WHAT IS BEING ASKED
The listing below should be printed exactly, every line of it. Skip the pictures.

COLLECTED DATA
==================================================
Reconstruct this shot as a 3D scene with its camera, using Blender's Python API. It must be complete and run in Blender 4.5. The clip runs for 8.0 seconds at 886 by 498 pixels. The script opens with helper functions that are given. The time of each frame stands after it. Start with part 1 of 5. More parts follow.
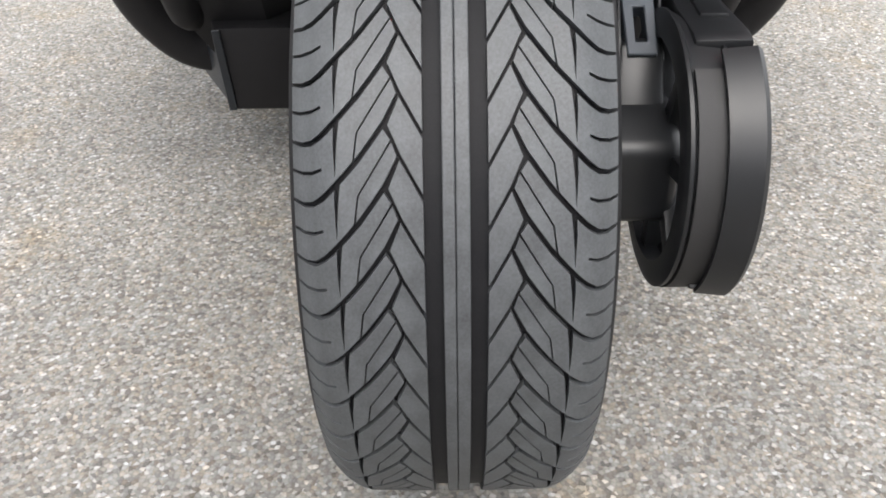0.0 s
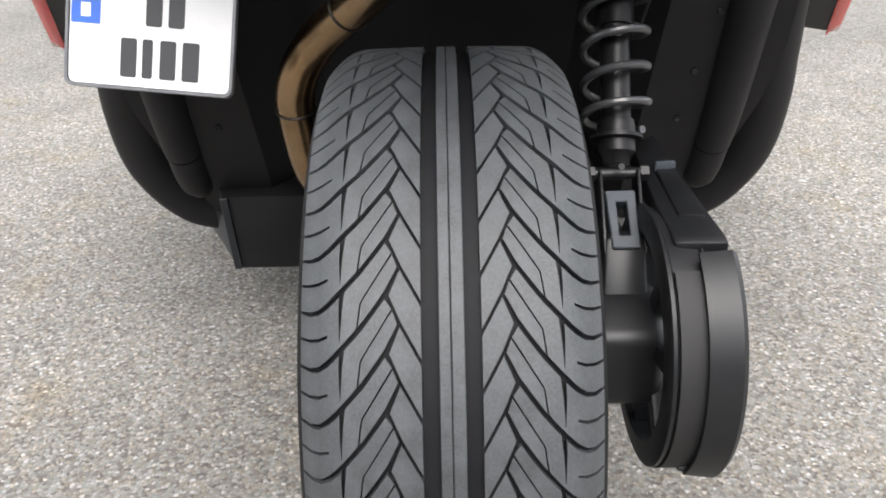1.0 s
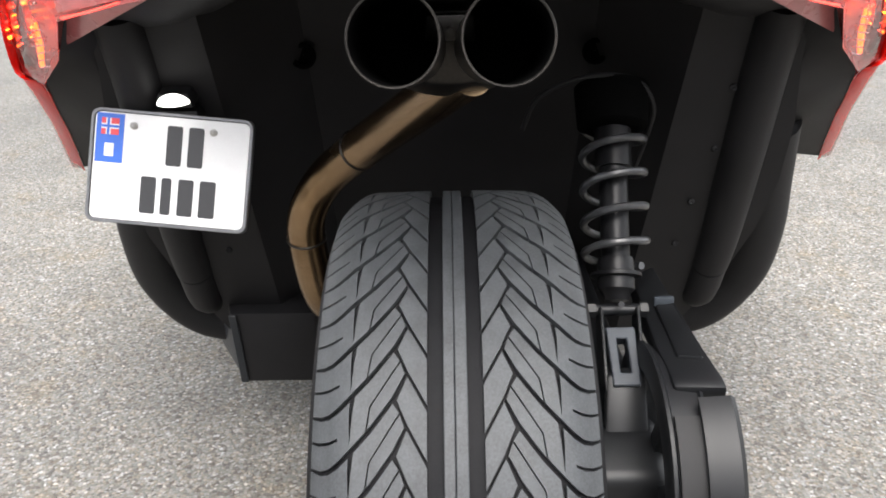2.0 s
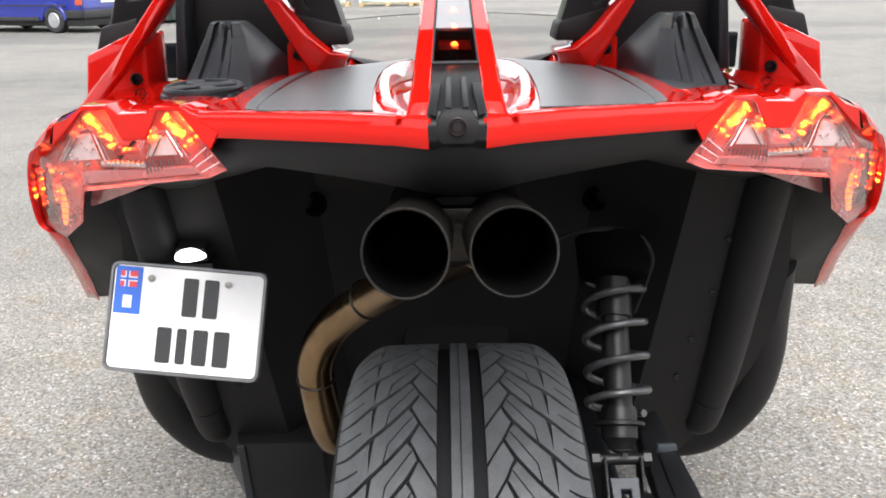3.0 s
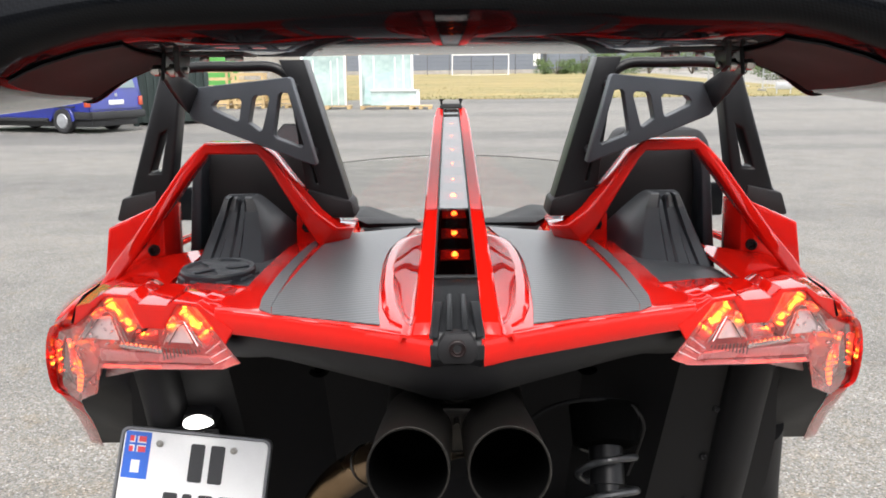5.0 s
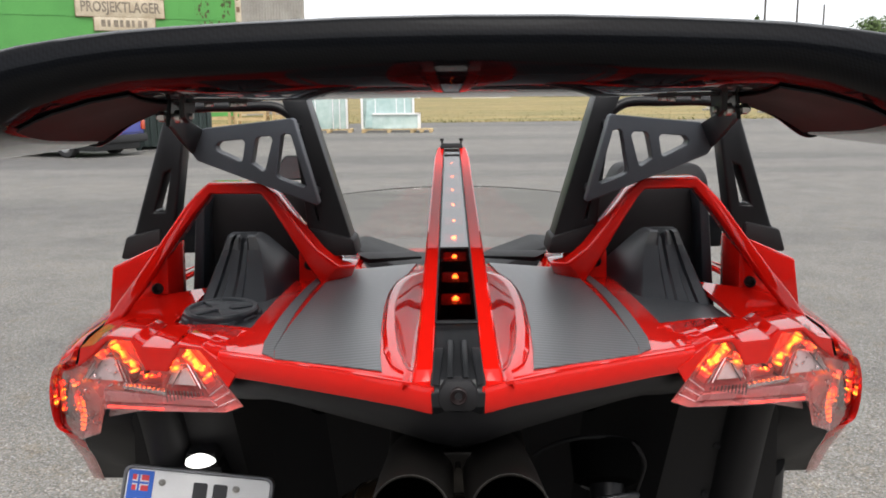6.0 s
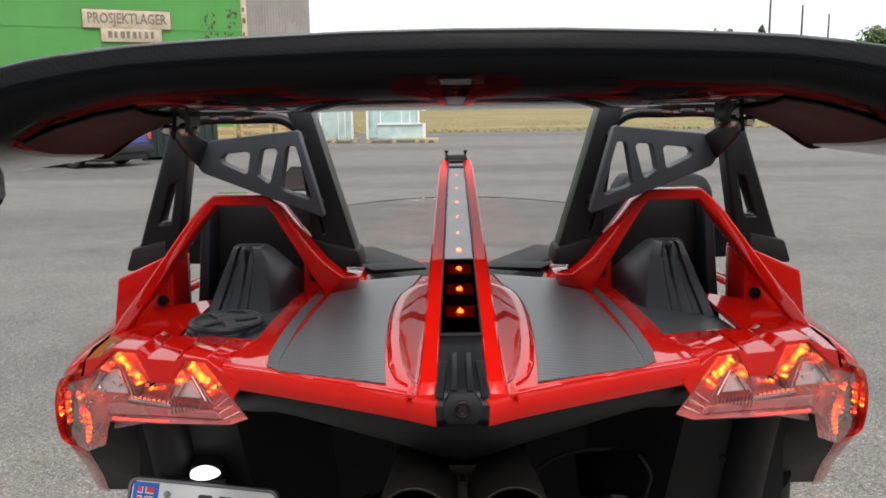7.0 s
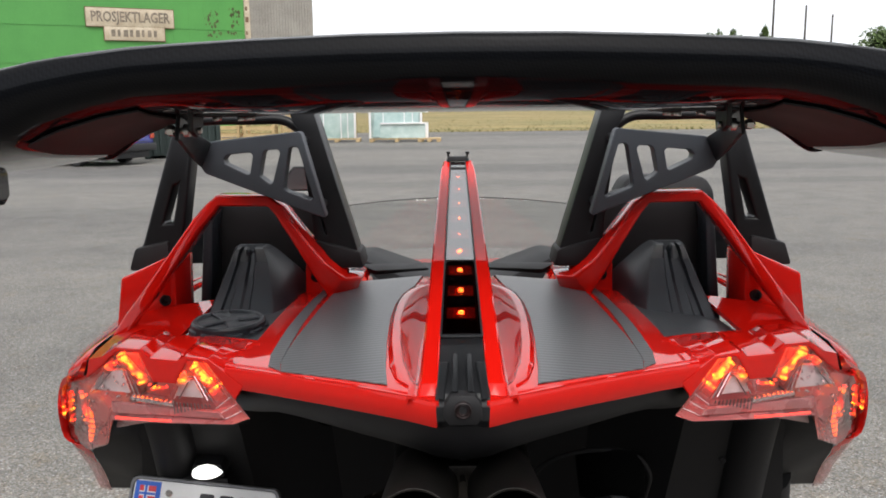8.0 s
==================================================
CORRECT RESPONSE
Reconstruct this shot as a 3D scene with its camera, using Blender's Python API. It must be complete and run in Blender 4.5. The clip runs for 8.0 seconds at 886 by 498 pixels. The script opens with helper functions that are given. The time of each frame stands after it. Start with part 1 of 5. More parts follow.
0.0 s
1.0 s
2.0 s
3.0 s
5.0 s
6.0 s
7.0 s
8.0 s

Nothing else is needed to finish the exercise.